--- begin Recorded data ---

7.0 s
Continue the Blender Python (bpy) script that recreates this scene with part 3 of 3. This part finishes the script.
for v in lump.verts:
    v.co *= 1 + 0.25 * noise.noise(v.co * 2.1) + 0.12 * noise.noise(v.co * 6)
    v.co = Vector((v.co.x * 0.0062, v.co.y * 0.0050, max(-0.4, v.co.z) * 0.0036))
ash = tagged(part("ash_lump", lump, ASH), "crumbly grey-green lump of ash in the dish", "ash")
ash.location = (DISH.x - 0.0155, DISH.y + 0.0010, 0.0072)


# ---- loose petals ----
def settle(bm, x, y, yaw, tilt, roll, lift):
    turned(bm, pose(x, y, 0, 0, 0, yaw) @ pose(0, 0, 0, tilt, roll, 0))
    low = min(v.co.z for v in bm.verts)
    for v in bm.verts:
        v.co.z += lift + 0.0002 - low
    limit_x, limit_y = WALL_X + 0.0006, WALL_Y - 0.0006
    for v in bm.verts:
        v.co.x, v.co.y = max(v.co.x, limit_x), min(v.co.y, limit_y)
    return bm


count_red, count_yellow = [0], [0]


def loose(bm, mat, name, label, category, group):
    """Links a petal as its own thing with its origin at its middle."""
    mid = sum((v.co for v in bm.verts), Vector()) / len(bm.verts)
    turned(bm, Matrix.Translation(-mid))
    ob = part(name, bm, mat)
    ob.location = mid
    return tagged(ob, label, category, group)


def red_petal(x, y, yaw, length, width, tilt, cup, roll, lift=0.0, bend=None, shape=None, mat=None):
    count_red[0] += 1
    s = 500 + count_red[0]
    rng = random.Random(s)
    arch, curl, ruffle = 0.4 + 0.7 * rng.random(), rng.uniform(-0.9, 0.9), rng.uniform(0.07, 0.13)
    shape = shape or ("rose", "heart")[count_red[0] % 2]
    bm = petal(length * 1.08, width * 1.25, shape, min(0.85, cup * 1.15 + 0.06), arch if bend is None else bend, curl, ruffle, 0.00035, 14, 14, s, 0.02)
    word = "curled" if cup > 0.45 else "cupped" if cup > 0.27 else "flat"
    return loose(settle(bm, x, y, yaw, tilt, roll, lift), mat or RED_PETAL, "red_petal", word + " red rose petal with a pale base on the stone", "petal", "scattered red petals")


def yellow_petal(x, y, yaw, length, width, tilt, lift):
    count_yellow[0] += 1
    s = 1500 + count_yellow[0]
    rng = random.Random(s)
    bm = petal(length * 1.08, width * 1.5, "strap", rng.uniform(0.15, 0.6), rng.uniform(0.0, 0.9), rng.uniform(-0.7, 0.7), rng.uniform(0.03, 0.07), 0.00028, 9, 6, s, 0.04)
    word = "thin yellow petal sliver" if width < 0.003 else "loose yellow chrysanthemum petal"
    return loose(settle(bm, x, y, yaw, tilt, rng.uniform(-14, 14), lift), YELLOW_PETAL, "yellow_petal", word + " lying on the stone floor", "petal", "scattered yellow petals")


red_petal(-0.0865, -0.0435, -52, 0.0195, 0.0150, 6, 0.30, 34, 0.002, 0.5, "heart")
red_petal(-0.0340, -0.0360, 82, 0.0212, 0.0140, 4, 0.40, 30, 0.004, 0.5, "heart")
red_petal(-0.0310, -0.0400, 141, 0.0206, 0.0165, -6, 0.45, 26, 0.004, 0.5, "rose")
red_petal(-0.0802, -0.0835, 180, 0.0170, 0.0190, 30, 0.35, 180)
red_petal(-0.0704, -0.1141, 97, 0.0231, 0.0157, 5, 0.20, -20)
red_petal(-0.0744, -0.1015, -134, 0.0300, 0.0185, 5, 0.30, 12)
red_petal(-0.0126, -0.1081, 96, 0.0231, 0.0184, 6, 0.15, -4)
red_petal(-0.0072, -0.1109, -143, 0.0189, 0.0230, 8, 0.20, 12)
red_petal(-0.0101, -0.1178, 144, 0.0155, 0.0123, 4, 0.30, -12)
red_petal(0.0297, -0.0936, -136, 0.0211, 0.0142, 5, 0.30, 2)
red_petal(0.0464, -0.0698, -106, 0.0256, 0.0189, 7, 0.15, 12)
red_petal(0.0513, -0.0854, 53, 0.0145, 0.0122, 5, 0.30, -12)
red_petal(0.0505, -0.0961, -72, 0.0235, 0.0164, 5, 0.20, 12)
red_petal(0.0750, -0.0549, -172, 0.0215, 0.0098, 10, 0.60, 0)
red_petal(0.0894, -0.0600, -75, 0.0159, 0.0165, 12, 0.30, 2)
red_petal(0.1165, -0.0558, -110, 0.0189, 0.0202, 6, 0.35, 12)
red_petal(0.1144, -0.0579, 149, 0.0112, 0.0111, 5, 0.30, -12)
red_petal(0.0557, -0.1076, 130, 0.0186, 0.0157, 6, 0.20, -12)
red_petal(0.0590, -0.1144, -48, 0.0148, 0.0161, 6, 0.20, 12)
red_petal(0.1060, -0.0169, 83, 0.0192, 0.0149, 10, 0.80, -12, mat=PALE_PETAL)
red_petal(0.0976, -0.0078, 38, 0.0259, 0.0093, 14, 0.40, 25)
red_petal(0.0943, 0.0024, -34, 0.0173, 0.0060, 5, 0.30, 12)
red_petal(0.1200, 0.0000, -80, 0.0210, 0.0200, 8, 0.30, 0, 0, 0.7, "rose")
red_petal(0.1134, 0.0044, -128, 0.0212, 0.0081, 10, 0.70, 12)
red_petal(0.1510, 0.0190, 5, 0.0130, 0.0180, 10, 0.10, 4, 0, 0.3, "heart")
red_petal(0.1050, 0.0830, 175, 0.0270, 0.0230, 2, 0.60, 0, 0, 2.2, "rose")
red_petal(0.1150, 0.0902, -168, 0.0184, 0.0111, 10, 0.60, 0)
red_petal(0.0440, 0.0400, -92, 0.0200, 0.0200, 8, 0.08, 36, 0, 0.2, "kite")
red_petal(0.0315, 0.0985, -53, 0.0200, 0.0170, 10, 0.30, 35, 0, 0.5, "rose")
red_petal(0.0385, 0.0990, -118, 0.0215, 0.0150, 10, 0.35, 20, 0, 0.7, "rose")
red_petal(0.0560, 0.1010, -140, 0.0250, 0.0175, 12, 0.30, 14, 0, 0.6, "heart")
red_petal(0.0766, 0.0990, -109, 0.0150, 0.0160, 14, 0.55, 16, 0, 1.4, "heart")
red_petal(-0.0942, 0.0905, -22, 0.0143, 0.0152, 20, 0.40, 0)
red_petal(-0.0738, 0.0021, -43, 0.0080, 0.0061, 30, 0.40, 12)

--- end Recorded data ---
--- begin Recorded data ---

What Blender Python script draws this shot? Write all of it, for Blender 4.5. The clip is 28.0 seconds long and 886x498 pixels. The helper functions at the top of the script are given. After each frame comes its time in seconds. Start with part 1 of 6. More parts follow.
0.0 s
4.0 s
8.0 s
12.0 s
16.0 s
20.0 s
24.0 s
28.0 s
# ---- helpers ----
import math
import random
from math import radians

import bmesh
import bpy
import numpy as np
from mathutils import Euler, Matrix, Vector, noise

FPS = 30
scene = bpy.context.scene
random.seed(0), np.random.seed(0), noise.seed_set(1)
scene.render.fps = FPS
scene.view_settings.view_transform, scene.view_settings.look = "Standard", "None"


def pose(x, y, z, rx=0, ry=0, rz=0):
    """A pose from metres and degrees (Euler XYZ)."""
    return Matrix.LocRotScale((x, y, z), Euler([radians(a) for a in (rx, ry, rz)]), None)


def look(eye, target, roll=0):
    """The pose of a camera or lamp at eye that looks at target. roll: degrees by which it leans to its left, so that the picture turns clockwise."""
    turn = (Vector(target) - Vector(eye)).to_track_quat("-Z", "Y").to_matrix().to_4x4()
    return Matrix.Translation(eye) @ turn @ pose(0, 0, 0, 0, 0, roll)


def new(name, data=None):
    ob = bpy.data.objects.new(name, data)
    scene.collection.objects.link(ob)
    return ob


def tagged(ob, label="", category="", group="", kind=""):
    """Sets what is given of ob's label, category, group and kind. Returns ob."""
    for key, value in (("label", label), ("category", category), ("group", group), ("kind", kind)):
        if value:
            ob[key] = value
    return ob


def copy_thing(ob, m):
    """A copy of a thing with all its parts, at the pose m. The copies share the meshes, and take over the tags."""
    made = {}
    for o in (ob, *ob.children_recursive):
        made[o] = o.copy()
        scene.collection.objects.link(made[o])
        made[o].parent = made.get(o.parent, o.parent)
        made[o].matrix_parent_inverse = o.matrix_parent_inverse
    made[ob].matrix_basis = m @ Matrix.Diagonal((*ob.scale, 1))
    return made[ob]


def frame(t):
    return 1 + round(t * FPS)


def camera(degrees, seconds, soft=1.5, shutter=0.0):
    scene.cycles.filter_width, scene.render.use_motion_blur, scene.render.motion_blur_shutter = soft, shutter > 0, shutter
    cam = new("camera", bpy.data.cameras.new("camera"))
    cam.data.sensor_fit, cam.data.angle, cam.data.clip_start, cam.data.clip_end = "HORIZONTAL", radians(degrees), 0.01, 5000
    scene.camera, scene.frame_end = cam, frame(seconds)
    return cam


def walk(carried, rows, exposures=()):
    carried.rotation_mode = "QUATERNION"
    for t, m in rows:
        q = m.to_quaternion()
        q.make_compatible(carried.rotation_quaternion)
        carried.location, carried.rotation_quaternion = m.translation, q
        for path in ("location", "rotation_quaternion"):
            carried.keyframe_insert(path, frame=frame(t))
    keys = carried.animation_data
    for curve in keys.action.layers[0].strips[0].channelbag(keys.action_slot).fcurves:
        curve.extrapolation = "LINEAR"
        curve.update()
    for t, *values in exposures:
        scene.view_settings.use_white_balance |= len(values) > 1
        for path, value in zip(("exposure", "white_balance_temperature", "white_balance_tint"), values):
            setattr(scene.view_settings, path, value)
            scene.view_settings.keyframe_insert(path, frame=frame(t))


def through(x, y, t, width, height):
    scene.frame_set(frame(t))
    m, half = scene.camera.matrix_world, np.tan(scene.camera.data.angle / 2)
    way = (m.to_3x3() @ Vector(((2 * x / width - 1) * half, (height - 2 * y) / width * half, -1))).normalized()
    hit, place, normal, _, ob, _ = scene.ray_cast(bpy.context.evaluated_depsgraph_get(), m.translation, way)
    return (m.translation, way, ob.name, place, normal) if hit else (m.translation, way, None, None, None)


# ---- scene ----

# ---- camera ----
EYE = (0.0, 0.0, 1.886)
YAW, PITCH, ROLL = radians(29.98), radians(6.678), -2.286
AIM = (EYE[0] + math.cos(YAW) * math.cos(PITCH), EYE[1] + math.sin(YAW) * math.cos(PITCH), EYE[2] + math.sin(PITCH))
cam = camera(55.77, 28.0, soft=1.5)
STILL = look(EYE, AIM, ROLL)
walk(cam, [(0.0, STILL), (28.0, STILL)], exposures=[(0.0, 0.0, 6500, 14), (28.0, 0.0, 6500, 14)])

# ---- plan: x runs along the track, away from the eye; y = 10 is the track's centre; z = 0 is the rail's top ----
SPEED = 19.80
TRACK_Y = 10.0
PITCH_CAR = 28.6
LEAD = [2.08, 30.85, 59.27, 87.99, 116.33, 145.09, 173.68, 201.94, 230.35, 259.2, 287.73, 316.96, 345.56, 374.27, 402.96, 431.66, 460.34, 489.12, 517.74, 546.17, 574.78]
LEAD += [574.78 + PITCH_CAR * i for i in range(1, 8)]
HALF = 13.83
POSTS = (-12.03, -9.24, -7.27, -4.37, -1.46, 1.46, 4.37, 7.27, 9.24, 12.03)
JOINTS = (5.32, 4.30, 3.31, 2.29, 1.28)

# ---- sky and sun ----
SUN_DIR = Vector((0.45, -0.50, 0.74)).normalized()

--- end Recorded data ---
--- begin Recorded data ---

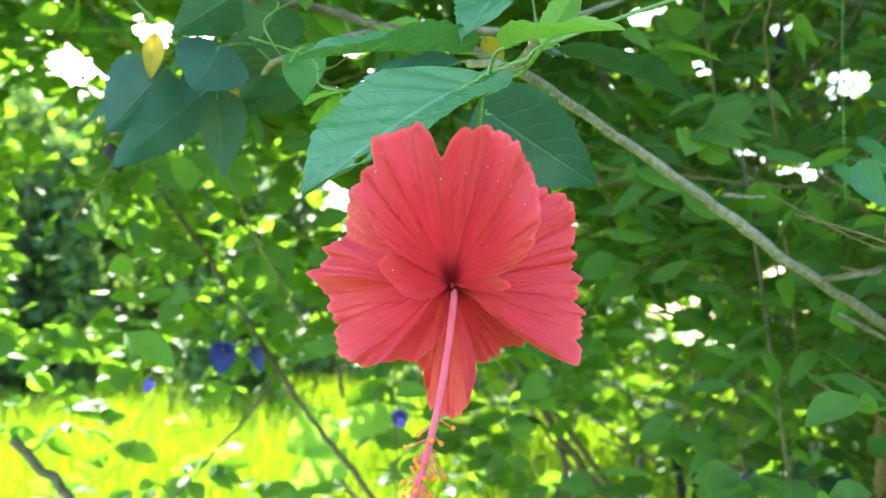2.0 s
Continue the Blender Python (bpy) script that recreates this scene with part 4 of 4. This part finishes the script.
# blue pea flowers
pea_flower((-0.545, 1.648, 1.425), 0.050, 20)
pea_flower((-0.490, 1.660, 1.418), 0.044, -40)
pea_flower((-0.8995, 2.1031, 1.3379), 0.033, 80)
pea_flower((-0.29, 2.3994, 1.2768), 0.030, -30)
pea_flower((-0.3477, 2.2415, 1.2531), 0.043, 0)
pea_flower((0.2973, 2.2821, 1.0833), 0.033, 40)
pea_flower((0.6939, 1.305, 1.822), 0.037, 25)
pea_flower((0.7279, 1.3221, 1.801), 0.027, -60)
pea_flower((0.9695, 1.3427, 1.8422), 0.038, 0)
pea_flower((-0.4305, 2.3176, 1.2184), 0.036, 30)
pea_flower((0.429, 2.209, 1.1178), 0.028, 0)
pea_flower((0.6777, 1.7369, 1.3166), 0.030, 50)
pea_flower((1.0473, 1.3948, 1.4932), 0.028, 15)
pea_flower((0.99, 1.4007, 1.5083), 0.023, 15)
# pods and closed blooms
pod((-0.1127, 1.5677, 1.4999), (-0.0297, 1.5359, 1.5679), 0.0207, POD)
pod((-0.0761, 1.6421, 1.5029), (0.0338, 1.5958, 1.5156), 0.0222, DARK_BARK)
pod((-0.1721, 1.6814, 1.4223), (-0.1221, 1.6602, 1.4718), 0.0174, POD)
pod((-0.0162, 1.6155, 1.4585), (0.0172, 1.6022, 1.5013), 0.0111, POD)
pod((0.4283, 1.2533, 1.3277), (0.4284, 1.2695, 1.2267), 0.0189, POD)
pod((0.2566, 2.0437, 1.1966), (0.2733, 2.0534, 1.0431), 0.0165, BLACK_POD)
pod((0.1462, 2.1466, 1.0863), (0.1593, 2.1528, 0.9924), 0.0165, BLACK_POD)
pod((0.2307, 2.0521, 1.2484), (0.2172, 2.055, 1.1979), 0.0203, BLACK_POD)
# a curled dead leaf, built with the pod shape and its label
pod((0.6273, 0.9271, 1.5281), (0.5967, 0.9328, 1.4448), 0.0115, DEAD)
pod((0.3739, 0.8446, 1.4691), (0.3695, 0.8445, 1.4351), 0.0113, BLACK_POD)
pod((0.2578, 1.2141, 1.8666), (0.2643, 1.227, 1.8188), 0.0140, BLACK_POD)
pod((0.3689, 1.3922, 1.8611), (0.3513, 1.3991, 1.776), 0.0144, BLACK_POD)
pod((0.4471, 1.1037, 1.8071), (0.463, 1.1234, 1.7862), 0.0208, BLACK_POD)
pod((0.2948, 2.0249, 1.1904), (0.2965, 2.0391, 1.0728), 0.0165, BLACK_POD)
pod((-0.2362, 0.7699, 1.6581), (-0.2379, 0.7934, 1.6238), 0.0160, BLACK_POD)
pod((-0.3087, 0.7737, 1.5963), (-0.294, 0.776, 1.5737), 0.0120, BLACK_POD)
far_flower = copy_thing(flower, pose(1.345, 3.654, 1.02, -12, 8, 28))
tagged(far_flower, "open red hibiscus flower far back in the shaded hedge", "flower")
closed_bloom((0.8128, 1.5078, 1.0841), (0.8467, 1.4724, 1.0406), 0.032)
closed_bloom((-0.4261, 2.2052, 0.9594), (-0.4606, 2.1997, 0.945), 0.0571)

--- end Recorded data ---

| Task objective |
Locate the string "render" in the listing above and copy every line where it occurs.

| Complete response |
scene.render.fps = FPS
    scene.cycles.filter_width, scene.render.use_motion_blur, scene.render.motion_blur_shutter = soft, shutter > 0, shutter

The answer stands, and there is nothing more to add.